9 maggio 2008

Donne e lavoro, Sardegna cenerentola




Il Crel: disoccupazione al 14,7% e retribuzioni inadeguate


Tra i disoccupati sardi le donne sono il doppio degli uomini. Un limite cui si aggiungono molti altri primati negativi. Un convegno del Crel. In Sardegna la disoccupazione femminile è doppia rispetto a quella maschile: il 14,2% contro il 7,2%.Anche se «la maggioranza delle persone in cerca di lavoro è costituita proprio da donne». Un dato messo in evidenza dalla Consigliera regionale di parità Luisa Marilotti, componente del Crel, nel corso del convegno “Quali politiche per l’occupazione femminile in Sardegna”, promosso dal Consiglio regionale dell’economia e del lavoro e ospitato dalla Camera di commercio di Cagliari.

I LIMITI. «Le donne», dice Luisa Marilotti, «fanno fatica a entrare nel mondo del lavoro e a rimanerci in condizioni eque rispetto alle loro capacità. E a ricoprire ruoli di vertice. Una disparità di trattamento ingiustificata sul piano dell’efficienza e della giustizia sociale». Secondo Gino Mereu, presidente del Crel, ci si deve soffermare su un fenomeno verso il quale «c’è scarsa attenzione. In genere si prendono in esame solo i numeri in assoluto sulla disoccupazione». Marcata nell’isola è la differenza nel tasso di partecipazione al lavoro e nel trattamento economico. «Siamo agli ultimissimi posti in Europa per ampiezza del differenziale di occupazione, retribuzione e carriera, che è del 27%. E poi non è riconosciuto e remunerato il più elevato livello di istruzione. Quasi il 60% della popolazione maschile», fa notare Luisa Marilotti, «è in possesso al massimo della licenza media mentre, al contrario, il 60% delle donne sarde è almeno diplomata».

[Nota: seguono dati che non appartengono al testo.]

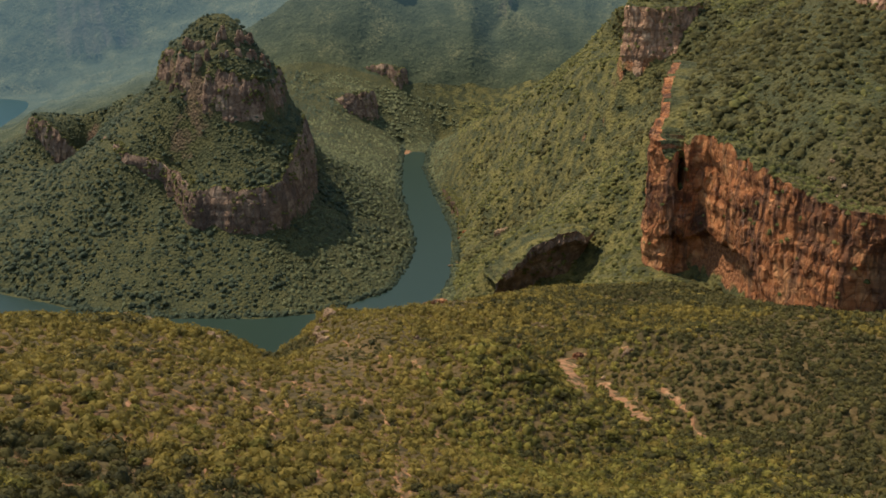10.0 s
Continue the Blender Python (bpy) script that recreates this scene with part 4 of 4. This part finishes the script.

L’ISTRUZIONE. «Troppe lavoratrici», evidenzia la Consigliera, «non possono fare affidamento sull’organizzazione sociale e aziendale. E sono in difficoltà nella gestione familiare. Per questo rinunciano ad avere figli: la Sardegna ha il record negativo, in Italia, per tasso di fecondità, con l’1,06 di numero di figli per donna nel 2007, come attesta l’Istat». Numerosi gli ostacoli che si trovano ad affrontare anche le imprenditrici. «Solo il 16% delle imprese femminili accede al credito, contro il 60% delle aziende maschili », mette in rilievo Maria Cocco, presidente del Comitato imprenditoria femminile della Camera di commercio. «Dal 2004 al 2007, su 20 mila nuovi occupati, 5 mila sono donne. Dal 1996 al 2006, su 60 mila, le donne erano 47 mila», rileva Maria Letizia Pruna, docente di Sociologia economica dell’Università di Cagliari. «Assistiamo a un rallentamento della femminilizzazione nel lavoro e una delle chiavi per innescare un circuito virtuoso è investire nei servizi all’infanzia, che creano posti di lavoro e favoriscono il lavoro delle donne».